Coordination compounds of bis(5-tetrazolyl)amine with manganese(ii), zinc(ii) and cadmium(ii): synthesis, structure and magnetic properties

Abstract

Six coordination compounds of bis(5-tetrazolyl)amine (H2bta) with different metal ions, M{M3(mu3-X)(bta)3(H2O)6}2] (X = OH for M = Mn(II) 1, and Cd(II) 2; X = F for M = Mn(II) 3), [Mn(bta)(H2O)3].0.5H2O (4), [Zn(bta)(NH3)2]0.5H2O (5) and [Zn(Hbta)2(H2O)2]H2O (6) have been described. The compounds were synthesized using one-pot hydrothermal methods involving the in situ generation of the ligand from dicyanamide and azide (1-4, 6), or by the methods using the pre-synthesized H2bta ligand (4, 5).

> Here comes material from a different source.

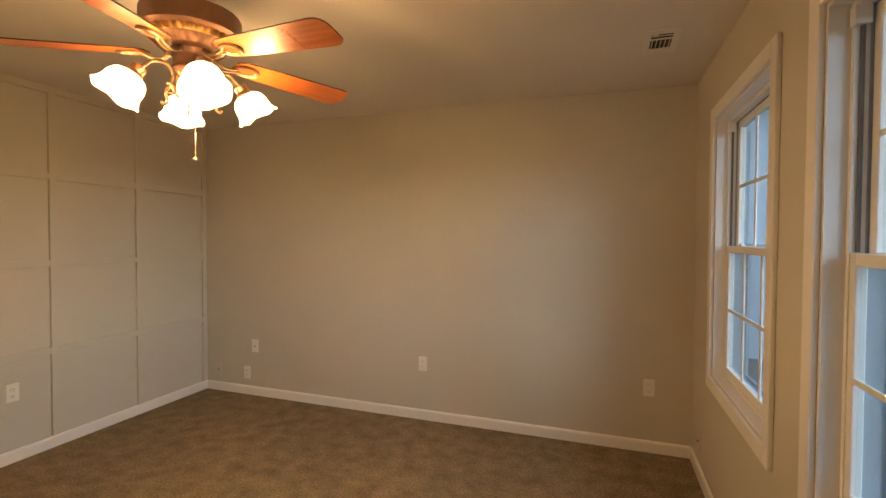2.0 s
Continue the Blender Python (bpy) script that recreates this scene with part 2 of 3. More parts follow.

The bta ligand in 1-3 assumes the mu3 tetradentate mode with both 1,2- and 1,4-tetrazole bridges, generating an unusual 2D layer, in which [M3(mu3-X)] triangular motifs act as three-connecting nodes and the mononuclear motifs acting as six-connecting nodes that are inter-linked by the ligands. The 2D layer in 1 and 3 represents a novel type of a geometrically spin-frustrated lattice. Both 4 and 5 consist of co-crystallized binuclear motifs and 1D polymeric chain motifs, which arise from two different mu2 tridentate bridging modes of bta with 1,2- and 1,4-tetrazole bridges, respectively. In 6, the mono-anionic Hbta ligands chelate Zn in the non-bridging bidentate mode to generate mononuclear molecules, which are assembled through extended hydrogen bonds to generate a 3D architecture with a ten-connected net topology. Magnetic investigations revealed that interactions through the different bridges in 3 and 4 are all antiferromagnetic, and also confirmed that 3 is a geometrically-frustrated antiferromagnet (T(N) = 2.5 K).